WHAT IS REQUIRED: Transcribe every line exactly. Leave the pictures behind.

INFORMATION SUPPLIED:
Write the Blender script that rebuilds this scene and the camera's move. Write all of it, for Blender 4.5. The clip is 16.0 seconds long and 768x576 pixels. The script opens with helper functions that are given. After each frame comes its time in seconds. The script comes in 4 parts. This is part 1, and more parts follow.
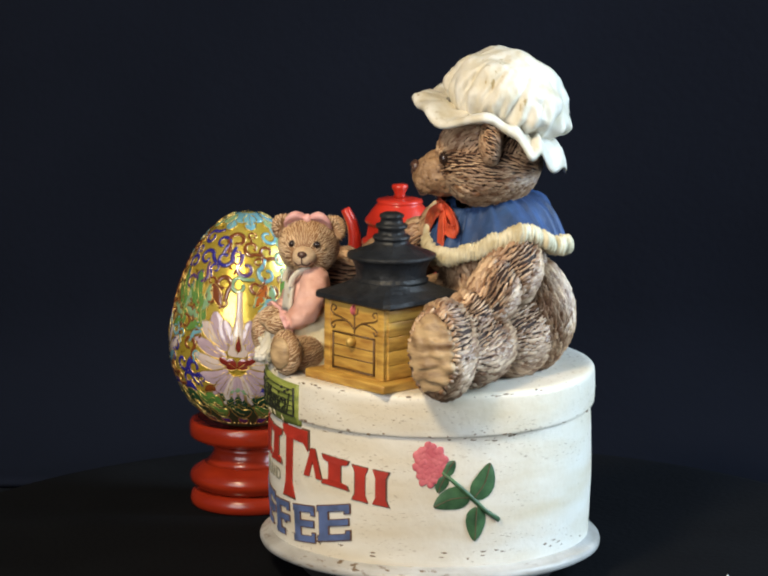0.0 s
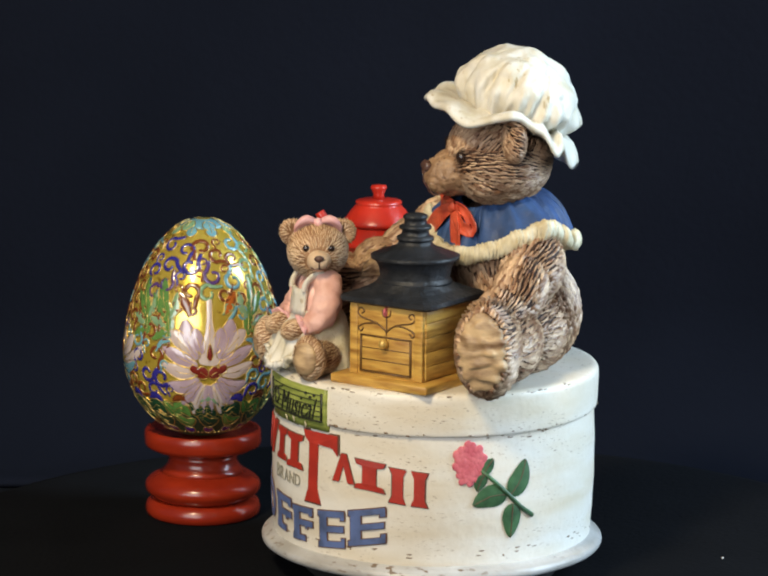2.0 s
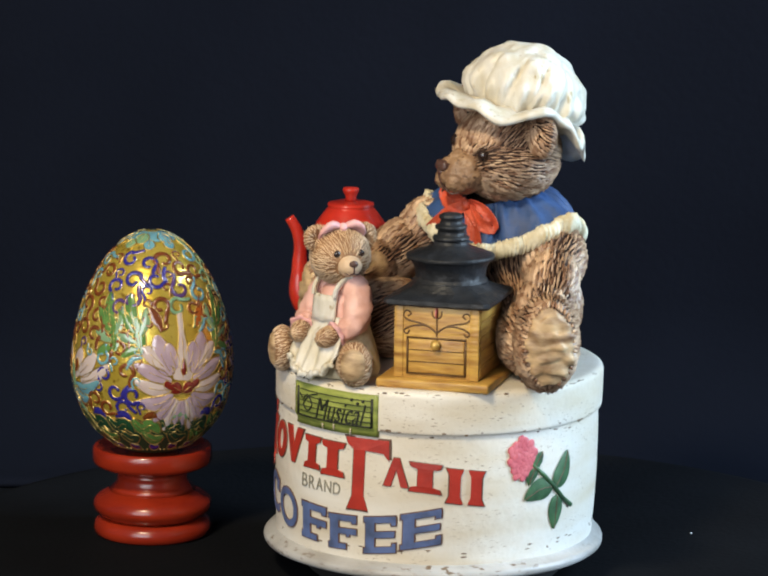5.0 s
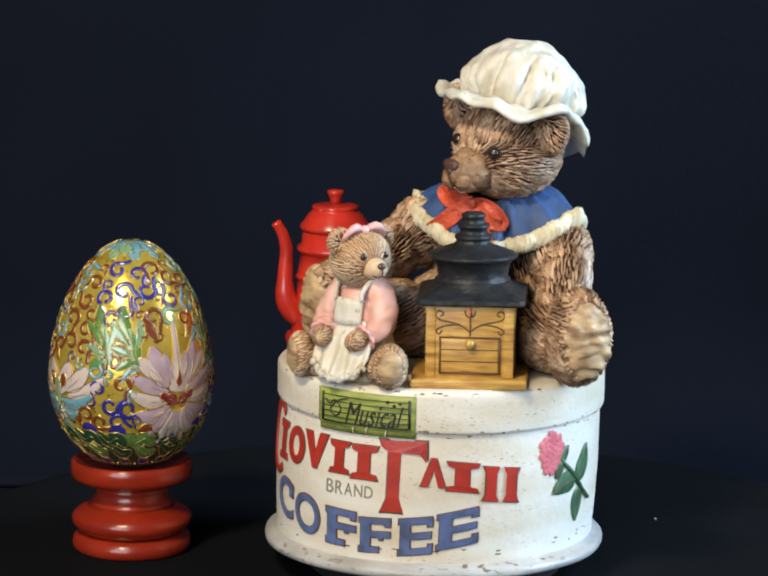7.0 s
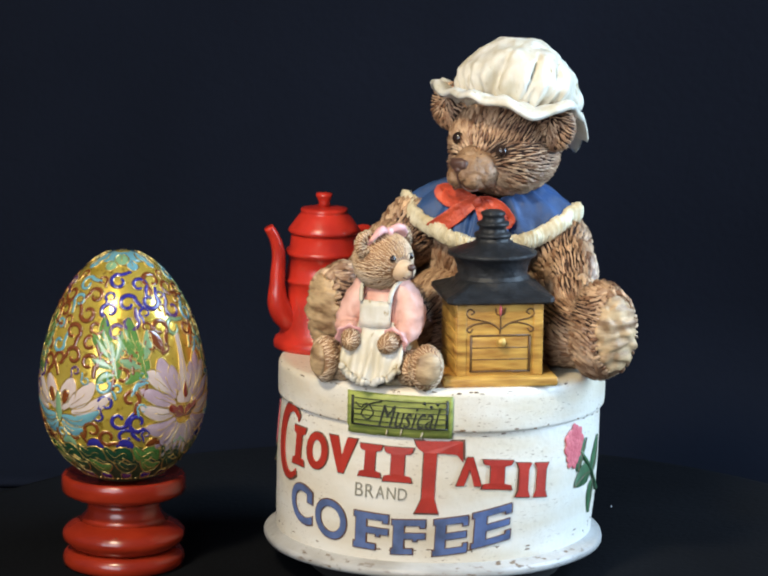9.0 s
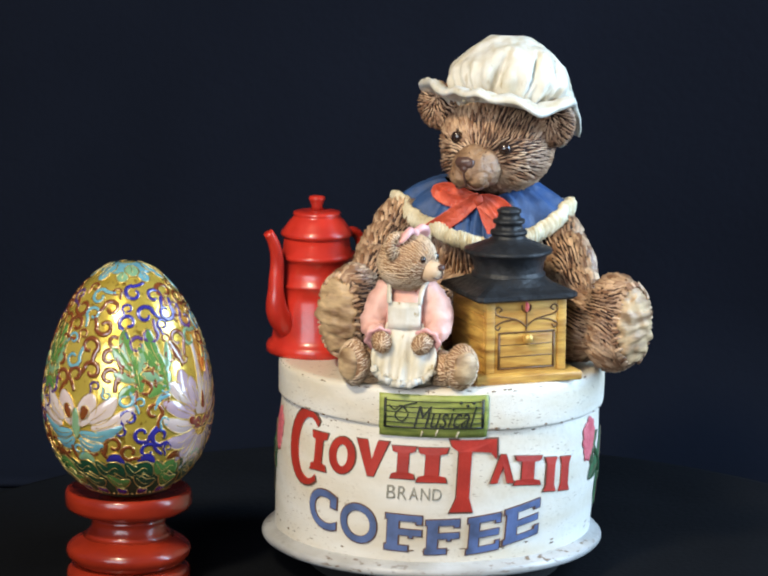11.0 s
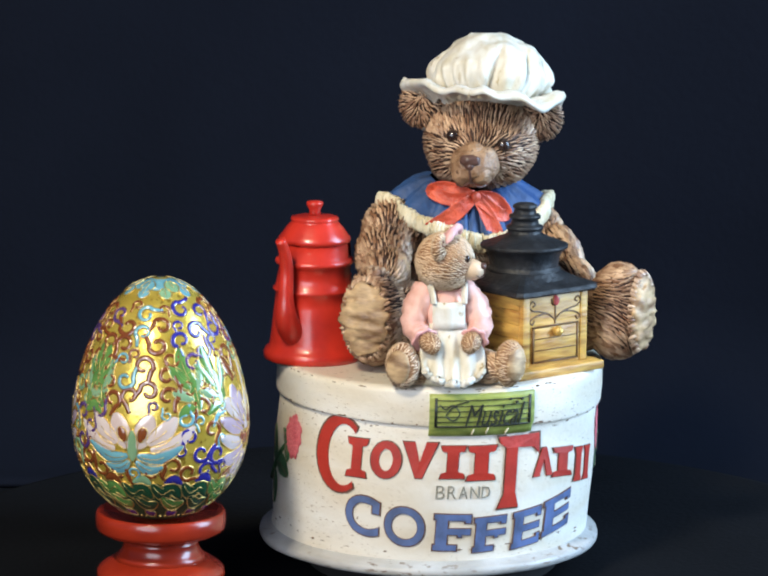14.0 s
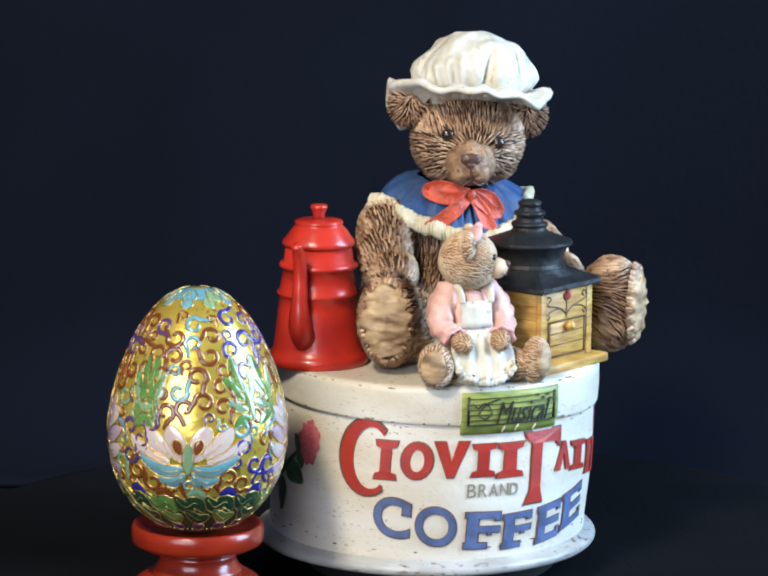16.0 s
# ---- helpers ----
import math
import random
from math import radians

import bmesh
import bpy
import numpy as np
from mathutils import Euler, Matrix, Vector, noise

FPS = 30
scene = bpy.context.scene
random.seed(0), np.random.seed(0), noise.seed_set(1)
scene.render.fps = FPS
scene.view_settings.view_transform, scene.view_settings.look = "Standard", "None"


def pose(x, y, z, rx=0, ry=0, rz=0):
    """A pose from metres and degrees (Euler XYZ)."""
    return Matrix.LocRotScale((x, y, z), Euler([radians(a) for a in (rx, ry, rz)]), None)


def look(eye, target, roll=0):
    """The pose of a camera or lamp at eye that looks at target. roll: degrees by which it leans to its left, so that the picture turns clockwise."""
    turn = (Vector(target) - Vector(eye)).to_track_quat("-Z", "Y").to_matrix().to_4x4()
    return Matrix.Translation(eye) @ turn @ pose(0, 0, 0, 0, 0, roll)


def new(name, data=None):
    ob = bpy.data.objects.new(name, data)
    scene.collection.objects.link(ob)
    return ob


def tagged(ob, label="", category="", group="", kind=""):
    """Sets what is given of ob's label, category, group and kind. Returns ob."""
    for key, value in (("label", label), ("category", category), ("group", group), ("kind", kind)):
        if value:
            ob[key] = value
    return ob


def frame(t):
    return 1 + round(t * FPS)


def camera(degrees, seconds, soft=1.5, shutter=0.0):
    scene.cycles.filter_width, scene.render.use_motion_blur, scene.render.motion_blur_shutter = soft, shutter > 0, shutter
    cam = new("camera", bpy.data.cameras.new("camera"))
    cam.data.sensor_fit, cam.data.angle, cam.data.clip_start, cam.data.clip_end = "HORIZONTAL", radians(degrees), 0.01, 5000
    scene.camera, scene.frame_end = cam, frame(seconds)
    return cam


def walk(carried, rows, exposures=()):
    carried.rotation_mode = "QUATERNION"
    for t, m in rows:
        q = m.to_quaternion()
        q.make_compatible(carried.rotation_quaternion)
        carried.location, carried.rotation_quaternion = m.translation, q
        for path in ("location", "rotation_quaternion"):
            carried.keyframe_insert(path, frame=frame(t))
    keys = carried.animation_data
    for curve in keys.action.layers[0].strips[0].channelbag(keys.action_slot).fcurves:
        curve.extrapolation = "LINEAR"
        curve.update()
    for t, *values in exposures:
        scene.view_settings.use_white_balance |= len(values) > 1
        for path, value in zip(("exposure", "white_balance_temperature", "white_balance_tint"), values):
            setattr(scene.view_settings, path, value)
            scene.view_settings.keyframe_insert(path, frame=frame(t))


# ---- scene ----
# A turntable under black cloth turns an egg and a music box past a fixed camera.
# Heights and plan are in millimetres inside the builders, scaled by MM.
MM = 0.001
SECONDS = 16.0
cam = camera(13.66, SECONDS, soft=2.2)
EYE = Vector((-0.01124, -0.98533, 0.27134))
AIM = EYE + Vector((0, math.cos(radians(10.52)), -math.sin(radians(10.52))))
# the film camera cools its white balance and opens up slightly on the way
walk(cam, [(0.0, look(EYE, AIM, 0.61)), (SECONDS, look(EYE, AIM, 0.61))],
     exposures=[(0.0, -0.03, 6800, 10), (4.0, -0.01, 6550, 10), (9.0, 0.09, 6200, 10), (13.0, 0.12, 5950, 10), (16.0, 0.14, 5780, 10)])

# ---- world and light ----
world = bpy.data.worlds.new("dim_room")
scene.world = world
world.use_nodes = True
world.node_tree.nodes["Background"].inputs[0].default_value = (0.55, 0.65, 1.0, 1)
world.node_tree.nodes["Background"].inputs[1].default_value = 0.11


def area_lamp(name, place, aim, size_x, size_y, watts, colour):
    data = bpy.data.lights.new(name, "AREA")
    data.shape, data.size, data.size_y = "RECTANGLE", size_x, size_y
    data.energy, data.color = watts, colour
    lamp = new(name, data)
    lamp.matrix_world = look(place, aim)
    return lamp


# a warm desk lamp in front and to the left, and a cool window to the right
area_lamp("desk_lamp_light", (-0.31, -0.62, 0.76), (-0.02, 0.0, 0.07), 0.11, 0.11, 7.3, (1.0, 0.83, 0.55))
area_lamp("window_light", (0.84, -0.10, 0.42), (0.0, 0.0, 0.08), 0.40, 0.80, 18.0, (0.60, 0.80, 1.0))
# added fill lamp at front left, standing in for bounce from the dim room
area_lamp("fill_light", (-0.58, -1.40, 0.48), (0.0, 0.0, 0.08), 0.9, 0.7, 14.0, (0.93, 0.95, 0.97))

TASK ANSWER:
Write the Blender script that rebuilds this scene and the camera's move. Write all of it, for Blender 4.5. The clip is 16.0 seconds long and 768x576 pixels. The script opens with helper functions that are given. After each frame comes its time in seconds. The script comes in 4 parts. This is part 1, and more parts follow.
0.0 s
2.0 s
5.0 s
7.0 s
9.0 s
11.0 s
14.0 s
16.0 s
# ---- helpers ----
import math
import random
from math import radians

import bmesh
import bpy
import numpy as np
from mathutils import Euler, Matrix, Vector, noise

FPS = 30
scene = bpy.context.scene
random.seed(0), np.random.seed(0), noise.seed_set(1)
scene.render.fps = FPS
scene.view_settings.view_transform, scene.view_settings.look = "Standard", "None"


def pose(x, y, z, rx=0, ry=0, rz=0):
    """A pose from metres and degrees (Euler XYZ)."""
    return Matrix.LocRotScale((x, y, z), Euler([radians(a) for a in (rx, ry, rz)]), None)


def look(eye, target, roll=0):
    """The pose of a camera or lamp at eye that looks at target. roll: degrees by which it leans to its left, so that the picture turns clockwise."""
    turn = (Vector(target) - Vector(eye)).to_track_quat("-Z", "Y").to_matrix().to_4x4()
    return Matrix.Translation(eye) @ turn @ pose(0, 0, 0, 0, 0, roll)


def new(name, data=None):
    ob = bpy.data.objects.new(name, data)
    scene.collection.objects.link(ob)
    return ob


def tagged(ob, label="", category="", group="", kind=""):
    """Sets what is given of ob's label, category, group and kind. Returns ob."""
    for key, value in (("label", label), ("category", category), ("group", group), ("kind", kind)):
        if value:
            ob[key] = value
    return ob


def frame(t):
    return 1 + round(t * FPS)


def camera(degrees, seconds, soft=1.5, shutter=0.0):
    scene.cycles.filter_width, scene.render.use_motion_blur, scene.render.motion_blur_shutter = soft, shutter > 0, shutter
    cam = new("camera", bpy.data.cameras.new("camera"))
    cam.data.sensor_fit, cam.data.angle, cam.data.clip_start, cam.data.clip_end = "HORIZONTAL", radians(degrees), 0.01, 5000
    scene.camera, scene.frame_end = cam, frame(seconds)
    return cam


def walk(carried, rows, exposures=()):
    carried.rotation_mode = "QUATERNION"
    for t, m in rows:
        q = m.to_quaternion()
        q.make_compatible(carried.rotation_quaternion)
        carried.location, carried.rotation_quaternion = m.translation, q
        for path in ("location", "rotation_quaternion"):
            carried.keyframe_insert(path, frame=frame(t))
    keys = carried.animation_data
    for curve in keys.action.layers[0].strips[0].channelbag(keys.action_slot).fcurves:
        curve.extrapolation = "LINEAR"
        curve.update()
    for t, *values in exposures:
        scene.view_settings.use_white_balance |= len(values) > 1
        for path, value in zip(("exposure", "white_balance_temperature", "white_balance_tint"), values):
            setattr(scene.view_settings, path, value)
            scene.view_settings.keyframe_insert(path, frame=frame(t))


# ---- scene ----
# A turntable under black cloth turns an egg and a music box past a fixed camera.
# Heights and plan are in millimetres inside the builders, scaled by MM.
MM = 0.001
SECONDS = 16.0
cam = camera(13.66, SECONDS, soft=2.2)
EYE = Vector((-0.01124, -0.98533, 0.27134))
AIM = EYE + Vector((0, math.cos(radians(10.52)), -math.sin(radians(10.52))))
# the film camera cools its white balance and opens up slightly on the way
walk(cam, [(0.0, look(EYE, AIM, 0.61)), (SECONDS, look(EYE, AIM, 0.61))],
     exposures=[(0.0, -0.03, 6800, 10), (4.0, -0.01, 6550, 10), (9.0, 0.09, 6200, 10), (13.0, 0.12, 5950, 10), (16.0, 0.14, 5780, 10)])

# ---- world and light ----
world = bpy.data.worlds.new("dim_room")
scene.world = world
world.use_nodes = True
world.node_tree.nodes["Background"].inputs[0].default_value = (0.55, 0.65, 1.0, 1)
world.node_tree.nodes["Background"].inputs[1].default_value = 0.11


def area_lamp(name, place, aim, size_x, size_y, watts, colour):
    data = bpy.data.lights.new(name, "AREA")
    data.shape, data.size, data.size_y = "RECTANGLE", size_x, size_y
    data.energy, data.color = watts, colour
    lamp = new(name, data)
    lamp.matrix_world = look(place, aim)
    return lamp


# a warm desk lamp in front and to the left, and a cool window to the right
area_lamp("desk_lamp_light", (-0.31, -0.62, 0.76), (-0.02, 0.0, 0.07), 0.11, 0.11, 7.3, (1.0, 0.83, 0.55))
area_lamp("window_light", (0.84, -0.10, 0.42), (0.0, 0.0, 0.08), 0.40, 0.80, 18.0, (0.60, 0.80, 1.0))
# added fill lamp at front left, standing in for bounce from the dim room
area_lamp("fill_light", (-0.58, -1.40, 0.48), (0.0, 0.0, 0.08), 0.9, 0.7, 14.0, (0.93, 0.95, 0.97))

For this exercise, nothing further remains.